Spiegel
December 14, 2011
In a new survey released this week, a panel of 500 German business and political leaders have come out in overwhelming support of Chancellor Angela Merkel's policies in dealing with the euro crisis. Most of the leaders expressed concern about the stability of the euro zone, but few fear it will split apart.
Only a little over six months ago, Germans in top positions in companies, politics and the public sector held negative views of German Chancellor Angela Merkel and her leadership style, criticizing her for abandoning many of the longheld positions of her conservative Christian Democrats and also for her abrupt and expensive decision to abandon nuclear power after Fukushima through her so-called "energy revolution." A half-year deeper into the euro crisis, many have changed their minds.
A new survey of an "elite panel" of 500 German executives, politicians and administrators, taken by pollster the Allensbach Institute and published in this week's issue of financial magazine Capital, has found that 70 percent consider Merkel to be a strong chancellor, almost twice the score she received in June. And 69 percent said they believed Merkel is doing a good job with her crisis management. Seventy percent also said they believed Germany was succeeding in pushing through its interests at the European Union level. Indeed, the chancellor's image appears to have been burnished as a result of her persistence, the magazine wrote.
Meanwhile, 78 percent said they supported an economic and fiscal union to fight the euro crisis. At the same time, most said they would have preferred a deal at last week's EU summit in Brussels between all 27 member states instead of the deal reached that has isolated Britain in Europe. Twenty-one percent said they supported the introduction of euro bonds, while a mere 13 percent said the European Central Bank should purchase unlimited quantities of government bonds from crisis-stricken countries, one much-discussed possible solution to the euro crisis.

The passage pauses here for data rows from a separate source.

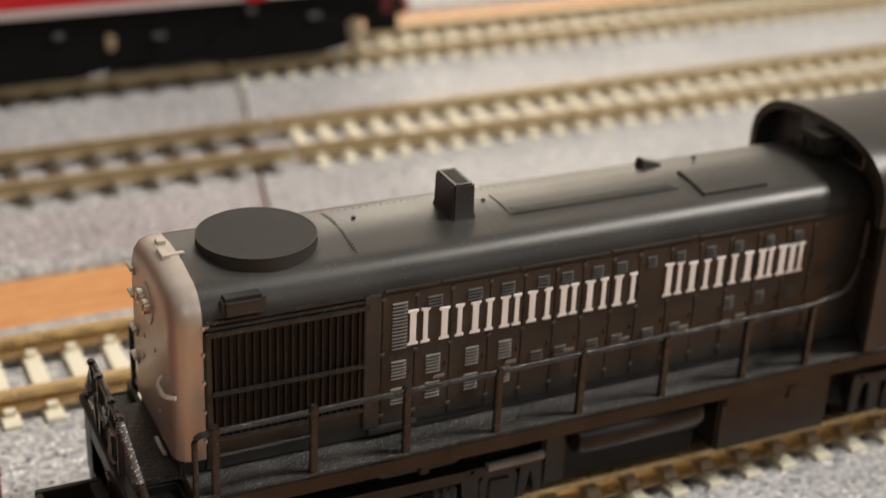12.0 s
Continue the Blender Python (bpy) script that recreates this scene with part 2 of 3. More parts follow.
# ---- building helpers; the plan is in units of U, z = 0 at the loco's deck ----
def box(bm, x0, x1, y0, y1, z0, z1):
    v = [bm.verts.new(p) for p in ((x0, y0, z0), (x1, y0, z0), (x1, y1, z0), (x0, y1, z0), (x0, y0, z1), (x1, y0, z1), (x1, y1, z1), (x0, y1, z1))]
    for f in ((3, 2, 1, 0), (4, 5, 6, 7), (0, 1, 5, 4), (1, 2, 6, 5), (2, 3, 7, 6), (3, 0, 4, 7)):
        bm.faces.new([v[i] for i in f])
    return bm


def loft(bm, rings, close=True):
    """Closed rings of equal length, skinned, with end caps."""
    rows = [[bm.verts.new(p) for p in r] for r in rings]
    n = len(rows[0])
    for a, b in zip(rows, rows[1:]):
        for i in range(n):
            bm.faces.new((a[i], a[(i + 1) % n], b[(i + 1) % n], b[i]))
    if close:
        bm.faces.new(rows[0][::-1])
        bm.faces.new(rows[-1])
    return bm


def tube(bm, pts, r, n=8):
    """A round bar along a polyline."""
    pts = [Vector(p) for p in pts]
    rings = []
    for i, p in enumerate(pts):
        d = (pts[min(i + 1, len(pts) - 1)] - pts[max(i - 1, 0)]).normalized()
        side = d.cross(Vector((0, 0, 1)) if abs(d.z) < 0.9 else Vector((1, 0, 0))).normalized()
        up = side.cross(d)
        rings.append([p + r * (math.cos(2 * math.pi * k / n) * side + math.sin(2 * math.pi * k / n) * up) for k in range(n)])
    return loft(bm, rings)


def bent(pts, radius, n=5):
    """The polyline with its corners rounded."""
    pts = [Vector(p) for p in pts]
    out = [pts[0]]
    for a, b, c in zip(pts, pts[1:], pts[2:]):
        u, w = (a - b), (c - b)
        k = min(radius, 0.45 * u.length, 0.45 * w.length)
        p, q = b + u.normalized() * k, b + w.normalized() * k
        for i in range(n + 1):
            t = i / n
            out.append(p * (1 - t) ** 2 + b * 2 * t * (1 - t) + q * t * t)
    return out + [pts[-1]]


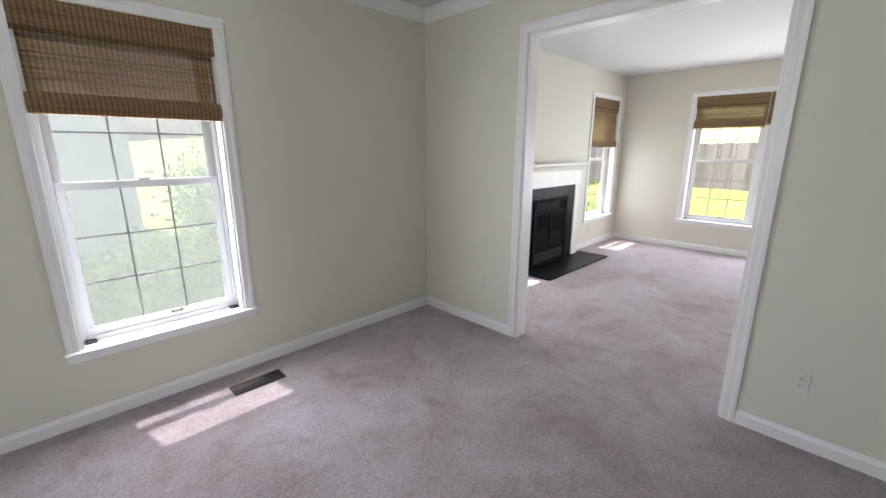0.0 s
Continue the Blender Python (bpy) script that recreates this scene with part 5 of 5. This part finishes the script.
def shrub(x, y, rad, hgt, seed, n=2600, mat=None, label="rounded dark green shrub growing by the house"):
    root = thing("shrub", pose(x, y, ground_z(x, y)), label, "shrub", "shrubs")
    for k in range(5):
        a = 2 * math.pi * k / 5
        part("stem", tube([(0, 0, -0.05), (0.3 * rad * math.cos(a), 0.3 * rad * math.sin(a), hgt * 0.5), (0.6 * rad * math.cos(a), 0.6 * rad * math.sin(a), hgt * 0.8)], [0.03, 0.02, 0.008], 6), BARK, root)
    me = leaves(n, (0, 0, hgt * 0.55), (rad, rad, hgt * 0.5), 0.042, seed, 40)
    me.materials.append(mat or LEAF)
    c = new("crown", me)
    c.parent = root


shrub(2.3, 6.9, 1.0, 2.3, 1, 9000, LEAF_PALE, "tall pale green shrub outside the window")
shrub(1.25, 6.1, 0.75, 1.0, 2, 5000)
shrub(0.2, 6.6, 0.7, 0.75, 3, 4500)
shrub(3.9, 7.6, 1.4, 3.0, 4, 9500, LEAF_PALE, "tall pale green shrub outside the window")
shrub(5.55, -15.4, 1.2, 2.4, 5, 34000, LEAF_PALE, "large rounded bush outside the breakfast window")
shrub(8.9, 5.2, 0.7, 0.9, 6, 2200)


# ---- neighbouring houses ----
def house(name, m, w, d, h, roof_h, wall_mat, label, windows, lapped=False):
    """House with its front along local x at y = 0, gable roof with its ridge along x."""
    root = thing(name, m, label, "house")
    holes = [(wx, wx + ww, wz, wz + wh) for wx, wz, ww, wh in windows]
    part("front_wall", wall_boxes("x", 0, 0.2, 0, w, -0.6, h, holes), wall_mat, root)
    part("side_wall", boxes((0, 0.2, 0.2, d, -0.6, h)), wall_mat, root)
    part("side_wall", boxes((w - 0.2, w, 0.2, d, -0.6, h)), wall_mat, root)
    part("back_wall", boxes((0.2, w - 0.2, d - 0.2, d, -0.6, h)), wall_mat, root)
    if lapped:
        z = -0.5
        while z < h - 0.05:
            segs, x = [], 0.0
            for a, b, c, e in sorted(holes):
                if c < z + 0.11 and e > z:
                    segs.append((x, a - 0.06))
                    x = b + 0.06
            segs.append((x, w))
            for a, b in segs:
                part("siding_board", prism([(-0.001, z), (-0.022, z), (-0.004, z + 0.145), (-0.001, z + 0.145)], "x", a, b), wall_mat, root)
            z += 0.145
    o = 0.35
    part("roof", prism([(-o, h - 0.05), (d / 2, h + roof_h), (d + o, h - 0.05), (d + o, h + 0.1), (d / 2, h + roof_h + 0.16), (-o, h + 0.1)], "x", -o, w + o), SHINGLE, root)
    part("gable", prism([(0.01, h), (d - 0.01, h), (d / 2, h + roof_h - 0.05)], "x", 0.02, 0.2), wall_mat, root)
    part("gable", prism([(0.01, h), (d - 0.01, h), (d / 2, h + roof_h - 0.05)], "x", w - 0.2, w - 0.02), wall_mat, root)
    for wx, wz, ww, wh in windows:
        win = part("window", boxes((wx - 0.06, wx, -0.03, 0.1, wz - 0.06, wz + wh + 0.06), (wx + ww, wx + ww + 0.06, -0.03, 0.1, wz - 0.06, wz + wh + 0.06), (wx, wx + ww, -0.03, 0.1, wz - 0.06, wz), (wx, wx + ww, -0.03, 0.1, wz + wh, wz + wh + 0.06), (wx, wx + ww, 0.0, 0.08, wz + wh / 2 - 0.03, wz + wh / 2 + 0.03)), TRIM, root)
        part("pane", boxes((wx, wx + ww, 0.03, 0.05, wz, wz + wh)), PANE_DARK, win)
    return root


house("house", pose(-10.9, 9.0, -0.5), 12.2, 9.0, 5.4, 2.6, SIDING, "two-storey neighbouring house with grey lap siding", [(2.0, 0.9, 0.9, 1.4), (7.0, 3.6, 0.9, 1.3), (2.0, 3.6, 0.9, 1.3)], True)
house("house", pose(14.0, -36.0, -0.5, 0, 0, 180), 14.0, 9.0, 3.4, 2.4, BRICKWALL, "single-storey pinkish brick house across the lawn", [(2.0, 0.9, 1.0, 1.3), (4.2, 0.9, 1.6, 1.3), (8.5, 0.8, 1.0, 1.4), (11.0, 0.9, 1.0, 1.3)])
house("house", pose(8.5, 13.5, -0.4, 0, 0, -12), 12.0, 9.0, 5.4, 2.6, SIDING, "two-storey neighbouring house with grey lap siding", [(1.5, 0.9, 0.9, 1.4), (5.0, 3.6, 0.9, 1.3), (8.0, 0.9, 0.9, 1.4)], True)
structure("driveway", boxes((8.6, 13.0, -36.0, -19.0, -0.6, -0.535)), CONCRETE, "pale concrete driveway", "driveway")


def parked_car(m):
    root = thing("car", m, "white parked saloon car on the driveway", "car")
    prof_b = [(-2.2, 0.28), (2.2, 0.28), (2.25, 0.55), (2.1, 0.78), (1.1, 0.90), (-1.5, 0.94), (-2.15, 0.86), (-2.25, 0.5)]
    bm = prism(prof_b, "y", -0.85, 0.85)
    bmesh.ops.bevel(bm, geom=list(bm.edges), offset=0.05, segments=2, affect="EDGES")
    part("body", bm, CARPAINT, root, smooth=True)
    prof_g = [(1.0, 0.88), (0.35, 1.38), (-0.9, 1.42), (-1.55, 0.92)]
    part("cabin", prism(prof_g, "y", -0.72, 0.72), PANE_DARK, root, "dark car windows")
    part("roof", prism([(0.33, 1.38), (0.28, 1.43), (-0.85, 1.47), (-0.92, 1.42)], "y", -0.70, 0.70), CARPAINT, root)
    for x in (-1.35, 1.35):
        for s in (-1, 1):
            wh = part("wheel", lathe([(0.10, -0.09), (0.32, -0.09), (0.33, 0.0), (0.32, 0.09), (0.10, 0.09)], 18, "x"), RUBBER, root, "", True, pose(x, s * 0.78, 0.33, 0, 0, 90))
            part("rim", lathe([(0.19, -0.095), (0.19, 0.095)], 14, "x"), CHROME, wh)


parked_car(pose(11.4, -25.0, -0.54, 0, 0, 100))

When asked whether they were concerned about the stability of the euro, 74 percent of those surveyed in the business sector said "yes," whereas only 42 percent of those interviewed in the field of politics expressed similar sentiments.
A full 90 percent said they believed austerity measures for crisis-plagued countries like Greece and Italy are the correct policy, even if it threatens to slow German economic growth. Meanwhile, 95 percent said they viewed the leadership role Merkel has taken together with French President Nicolas Sarkozy in the euro zone as positive. In recent weeks, the media have taken to calling the political pair "Merkozy."